Boiled Eggs, Slushies and Fried Chicken?

Tea stained eggs, widely available at most jjimjilbangs (Photo: Lisa RC via Flickr)

There is far more than simply hot baths at the jjimjilbang. There’s the steam and ice rooms, the arcade room, the one-on-one body scrubs, usually performed on naked customers by quite elderly staff, and the vast Korean facial beauty rituals. One quite intriguing practice performed at the jjimjilbang, now emerging as quite the new global trend, is the steaming of the, ahem, personal parts. Still a little controversial and widely debated between academics, the process of absorbing heat and herbs through the downstairs passages is said to improve genital health, reduce stress and fatigue, and relieve female menstrual cramping.

The evening grew late and once the personal pampering was complete, skin flushed and eyes wide, it was almost like being returned to a natural state of simply existing. The grime of the daily grind had been washed away. The timing of the spa session meant dinner had been skipped, and we headed over to the food counter in the main hall to consume a strange combination of tea stained eggs, fried chicken and flavoured ice slushes – a meal truly unique to the jjimjilbang. People were beginning to fall asleep on the floor. The three of us took some pillows and set them down together on the heated wooden boarding whilst eating our snacks, taking the opportunity to have a long catch-up, and do nothing more than enjoy each other’s company.

Communal area where people can sleep at a jjimjilbang (Photo: Noby Leong via Flickr)

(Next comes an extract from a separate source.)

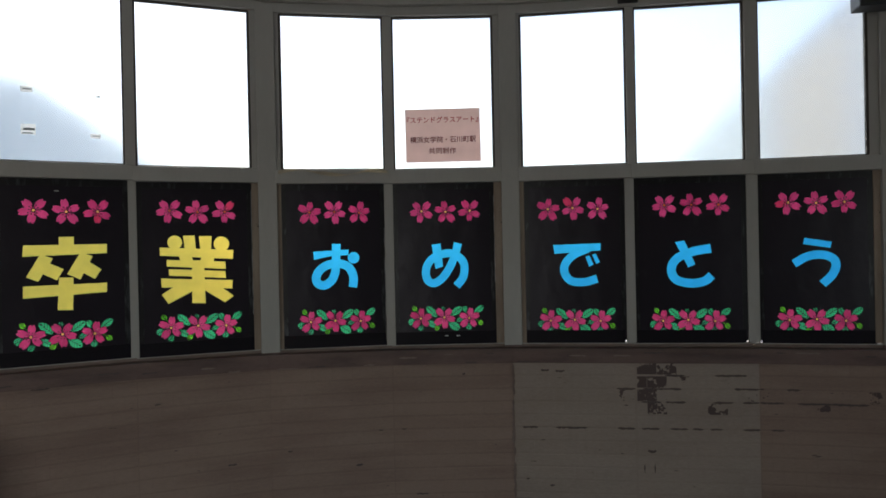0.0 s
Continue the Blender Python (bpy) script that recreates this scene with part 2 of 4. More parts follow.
k.data_type = "RGBA"
k.inputs[7].default_value = (0.075, 0.075, 0.08, 1)
p = n["Principled BSDF"]
l.new(co.outputs["Object"], mp.inputs[0])
l.new(mp.outputs[0], smear.inputs["Vector"])
l.new(smear.outputs[0], dust.inputs[0])
l.new(dust.outputs[0], k.inputs[0])
l.new(p.inputs["Base Color"].links[0].from_socket, k.inputs[6])
l.new(k.outputs[2], p.inputs["Base Color"])
buckle, bump = n.new("ShaderNodeTexNoise"), n.new("ShaderNodeBump")
buckle.inputs["Scale"].default_value, buckle.inputs["Detail"].default_value = 5.0, 3.0
bump.inputs["Strength"].default_value, bump.inputs["Distance"].default_value = 0.5, 0.012
l.new(co.outputs["Object"], buckle.inputs["Vector"])
l.new(buckle.outputs[0], bump.inputs["Height"])
l.new(bump.outputs[0], p.inputs["Normal"])
STRIP = mat("purple_black_strip", (0.007, 0.004, 0.009), 0.5, (0.005, 0.004, 0.007), (5.0, 50.0), spec=0.2)
TAPE = mat("black_tape", (0.008, 0.008, 0.009), 0.30, (0.014, 0.014, 0.016), (5.0, 40.0), 0.06, 0.6, stretch=(2, 2, 0.6), spec=0.4)
specks(TAPE, (0.13, 0.135, 0.145), 8.0, 0.54, (2.2, 1.0, 0.55), 0.28)
EDGEGLINT = mat("sheet_edge_glint", (0.50, 0.50, 0.50), 0.25, (0.30, 0.30, 0.31), (20.0, 90.0), 0.0, 0.6)
DARK = mat("dark_plastic", (0.03, 0.03, 0.032), 0.5)
YELLOW = film("yellow_film", (0.95, 0.74, 0.135), vary=0.12, wrinkle_glint=0.15, clear=0.85)
BLUE = film("blue_film", (0.042, 0.50, 1.0), vary=0.15, wrinkle_glint=0.15, clear=0.8)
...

Despite all the getting up close and personal with both strangers and friends, the jjimjilbang was, overall, extremely relaxing, and quite a culturally insightful experience into the importance of personal care in Korea. Physical and mental health benefits aside, the time spent at the jjimjilbang with friends, with no outside world distractions, clothes or phones, is a very pure, innate interaction; rare in a modern world where designer clothes and iPhones create status, and vanity and bravado too often take over.